Amerikan seyircisinin kalbinin R-rated bir korku filmini kaldırmayacağı önyargısıyla PG-13 batağına saplanılması da bunlara eklenince daha düdük çalmadan kalesinde gol görmeyi başaran bir yapım haline gelmiş "The Eye". (SPOILER!!!) Orjinal film benim bildiğim gözün eski sahibinin gerçekleşecek felaketleri öngörebilirken bunların gerçekleşmesini engelleyemeyeceğini anlayınca canına kıyması üzerinden ilerliyor, gözleri devralan esas kahraman da bu makus talihi değiştirmeye çalışırken kaderin önüne geçemeyeceği acı gerçeğiyle yüzleşerek filmi tamamlıyordu. Bu tarz fatalist hareketleri Amerikan kültürünün, daha bilhassa da Hollywood stüdyo tayfasının havasalası alabilemedeği için buradaki Sydney hem finalde herkesi kurtarmakla kalmıyor "nalet olsun böyle gözlere, yaşasın körlük deyip" eski haline dönmüş bir halde hikayeyi tamamlıyor. Yani orjinal filmin düşünsel altyapısının da üstünden geçilmiş oluyor böylelikle.
 

Jessica Alba hiç bir zaman oyunculuk yeteneği ile bilinen bir isim olamadı ki bu filmdeki performansı da filmin diğer tüm kusurlarına rağmen yerden yere vurulmuştu. Açıkçası beni çok da rahatsız etmedi zira henüz çoluk çocuğa karışmamış, seksiliğinin ve güzelliğinin zirvesinde bir Jessica Alba'yı her türlü izlerim -gerçi burada kendisine hiç seksi olacak bir fırsat verilmemiş olması filmin affedilmeyecek günahlarından; insan vanilya manilya bir seks sahnesi, hiç olmadı iç çamaşırı ile ortalarda gezindiği bir sahne falan koyar-. Filmin ikincil başrolü konumundaki Alessandro Nivola daha senaryoyu okuduğunda sıkıntıdan içi baymış gibi bir performans sergilemiş, o derece bir aymazlık hakim kendisine. Normalde hiç bir şekilde karizmatik kabul edilebilecek bir aktör olmamasına rağmen bu kayıtsızlığından ötürü heralde cool bir figür olarak ortalarda geziniyor film boyu.
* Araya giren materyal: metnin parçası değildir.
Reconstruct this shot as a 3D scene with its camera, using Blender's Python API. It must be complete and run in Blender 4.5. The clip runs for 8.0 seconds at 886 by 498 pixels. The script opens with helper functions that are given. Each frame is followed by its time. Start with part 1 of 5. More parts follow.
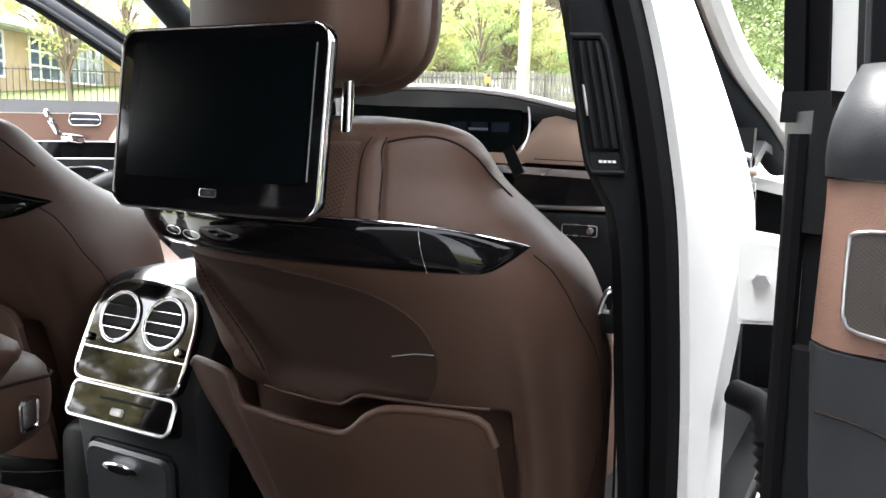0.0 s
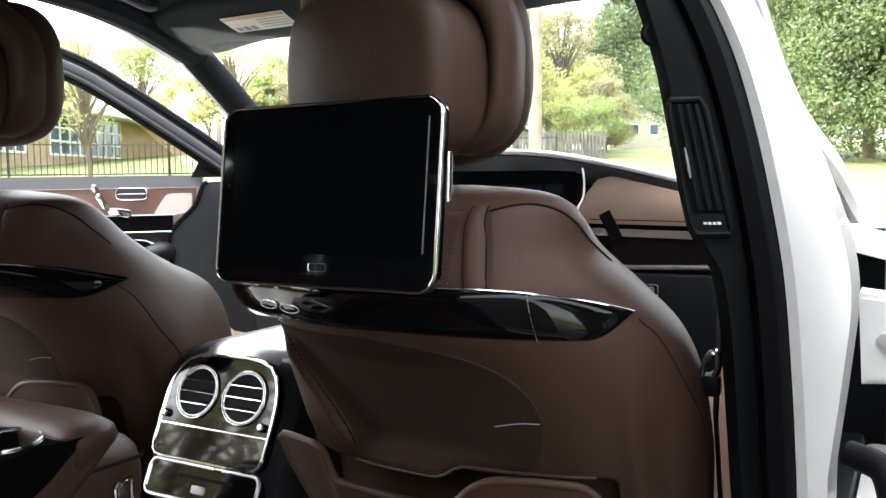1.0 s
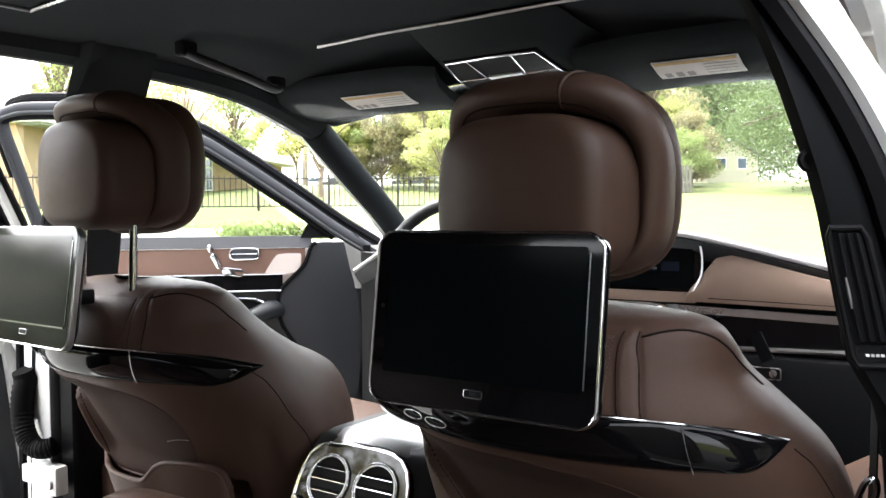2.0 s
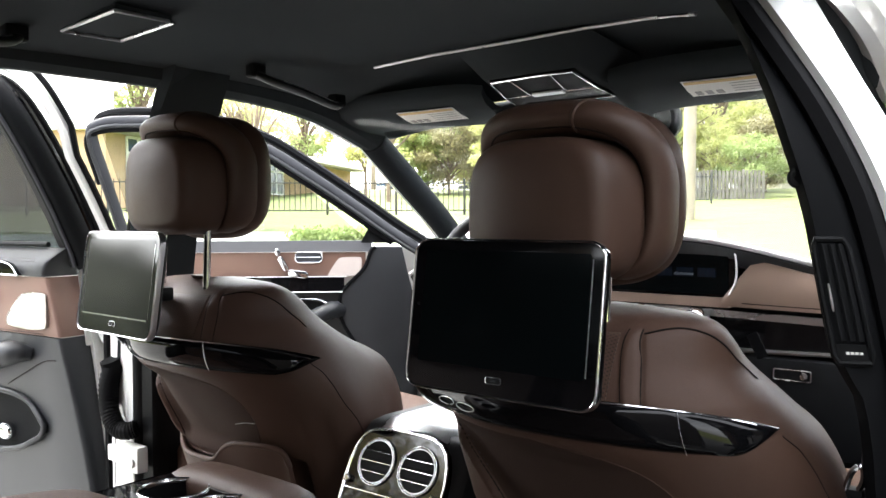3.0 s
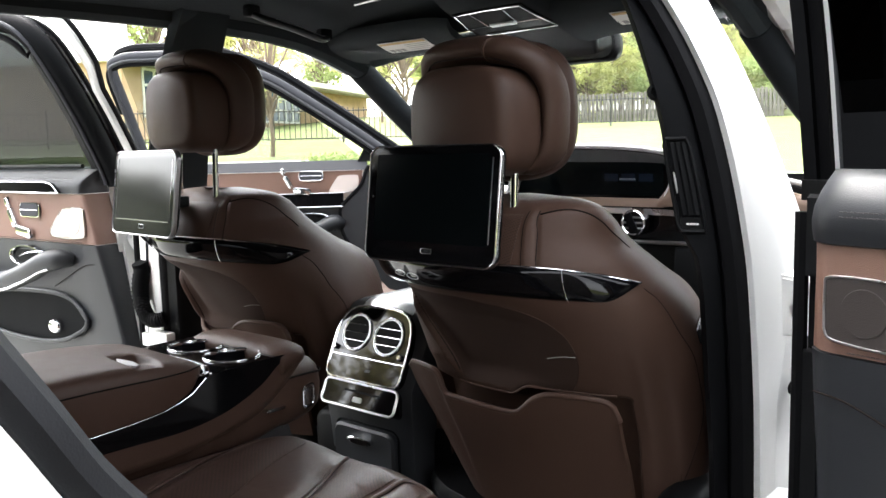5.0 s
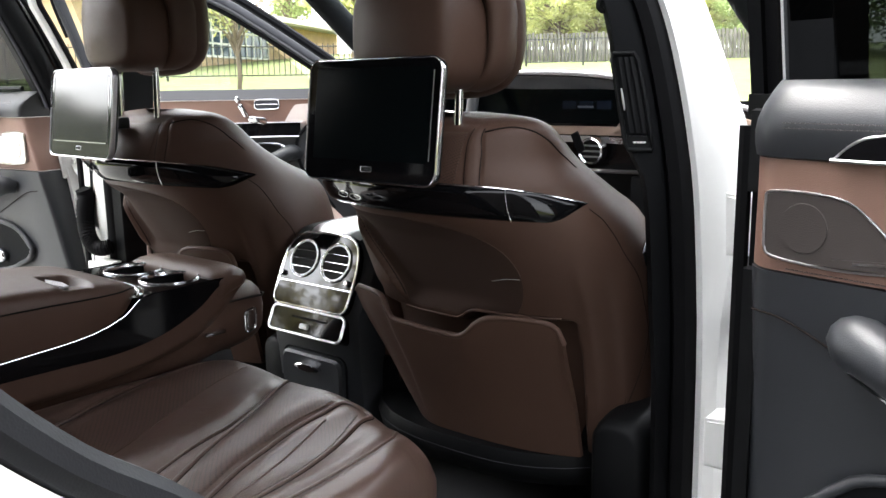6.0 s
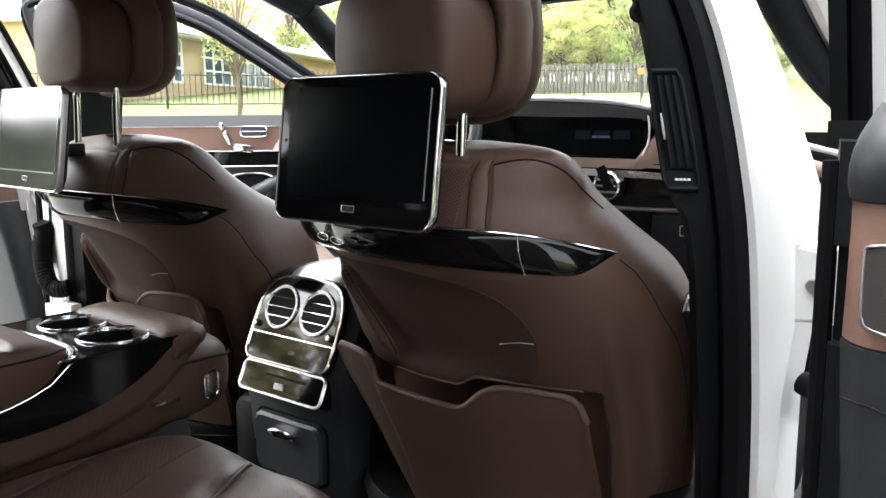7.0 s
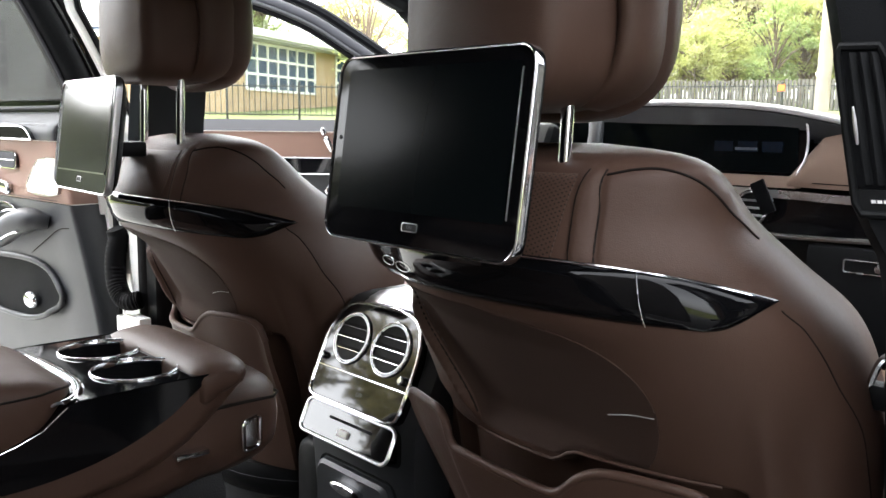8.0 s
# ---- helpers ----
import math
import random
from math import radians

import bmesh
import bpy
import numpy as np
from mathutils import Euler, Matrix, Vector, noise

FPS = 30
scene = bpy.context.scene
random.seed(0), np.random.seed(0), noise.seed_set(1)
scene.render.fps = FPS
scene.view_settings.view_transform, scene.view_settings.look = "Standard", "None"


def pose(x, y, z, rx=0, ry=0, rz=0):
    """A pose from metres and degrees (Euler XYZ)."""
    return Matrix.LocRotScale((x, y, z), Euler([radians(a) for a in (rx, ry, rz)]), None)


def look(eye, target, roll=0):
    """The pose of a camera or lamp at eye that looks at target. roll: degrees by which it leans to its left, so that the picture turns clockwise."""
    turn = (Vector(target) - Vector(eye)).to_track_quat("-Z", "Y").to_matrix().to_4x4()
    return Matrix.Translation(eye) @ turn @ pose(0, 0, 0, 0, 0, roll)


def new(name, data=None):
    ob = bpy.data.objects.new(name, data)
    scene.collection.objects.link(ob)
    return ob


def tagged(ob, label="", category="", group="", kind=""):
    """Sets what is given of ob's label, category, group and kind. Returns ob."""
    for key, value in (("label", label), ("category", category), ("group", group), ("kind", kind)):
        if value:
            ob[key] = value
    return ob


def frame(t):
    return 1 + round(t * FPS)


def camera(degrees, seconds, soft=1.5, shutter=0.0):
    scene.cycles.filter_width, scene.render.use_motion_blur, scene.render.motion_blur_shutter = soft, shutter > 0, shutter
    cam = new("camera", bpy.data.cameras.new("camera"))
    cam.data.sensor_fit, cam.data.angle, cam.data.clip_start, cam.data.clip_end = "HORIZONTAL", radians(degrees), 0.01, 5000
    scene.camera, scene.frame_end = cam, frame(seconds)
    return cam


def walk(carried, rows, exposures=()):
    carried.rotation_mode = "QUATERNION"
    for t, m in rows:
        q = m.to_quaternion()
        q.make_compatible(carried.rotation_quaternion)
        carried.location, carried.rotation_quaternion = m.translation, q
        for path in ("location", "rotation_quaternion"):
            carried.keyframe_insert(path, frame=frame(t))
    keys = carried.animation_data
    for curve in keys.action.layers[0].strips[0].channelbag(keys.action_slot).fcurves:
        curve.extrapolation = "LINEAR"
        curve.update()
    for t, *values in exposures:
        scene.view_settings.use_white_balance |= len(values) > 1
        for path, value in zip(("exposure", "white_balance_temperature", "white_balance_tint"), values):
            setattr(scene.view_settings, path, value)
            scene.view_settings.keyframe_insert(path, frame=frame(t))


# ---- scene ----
cam = camera(55.1, 8.0)
PATH = [
    (0, (0.989, -0.614, 0.985), (0.046, 1.123, 0.685), 1.0),
    (0.5, (0.934, -0.647, 0.986), (-0.035, 1.086, 0.748), -0.7),
    (1, (0.907, -0.654, 0.993), (-0.074, 1.082, 0.833), -0.9),
    (1.5, (0.879, -0.66, 1.012), (-0.15, 1.051, 0.896), -0.5),
    (2, (0.849, -0.697, 1.088), (-0.292, 0.944, 1.004), -0.5),
    (2.2, (0.862, -0.723, 1.097), (-0.317, 0.891, 1.019), -0.1),
    (3.3, (0.994, -0.781, 1.093), (-0.299, 0.743, 1.013), -0.4),
    (3.5, (1.012, -0.785, 1.092), (-0.3, 0.722, 1.003), -0.4),
    (4, (1.06, -0.822, 1.087), (-0.275, 0.662, 0.964), -0.7),
    (4.5, (1.153, -0.896, 1.083), (-0.166, 0.596, 0.904), -1.0),
    (5, (1.25, -0.951, 1.071), (-0.046, 0.552, 0.826), -1.5),
    (5.2, (1.265, -0.955, 1.068), (-0.021, 0.55, 0.776), -1.7),
    (6.3, (1.262, -0.865, 1.022), (0.042, 0.671, 0.63), -0.5),
    (6.5, (1.231, -0.839, 1.019), (0.013, 0.703, 0.647), -0.1),
    (7, (1.123, -0.722, 1.024), (-0.116, 0.816, 0.708), -0.4),
    (7.5, (1.045, -0.623, 1.01), (-0.247, 0.876, 0.723), 0.1),
    (8, (0.983, -0.506, 1.002), (-0.468, 0.841, 0.719), 0.6),
]
walk(cam, [(t, look(eye, target, roll)) for t, eye, target, roll in PATH], exposures=[(0, 3.82), (0.5, 3.5), (1.5, 3.36), (3.5, 3.34), (4.0, 3.26), (4.5, 3.44), (5.0, 3.25), (6.5, 3.42), (7.0, 3.5), (8, 3.52)])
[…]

O zamanlar muhtemelen daha 8-9 yaşlarında olan Chloe Grace Moretz de kel bir vaziyette ufacık bir görünüp kayboluyor fiilmin başlarında. Bundan ötürü de edilebilecek başka bir kelam yok filme dair; sadece ve sadece azılı Jessica Alba hayranlarına tavsiye edilir.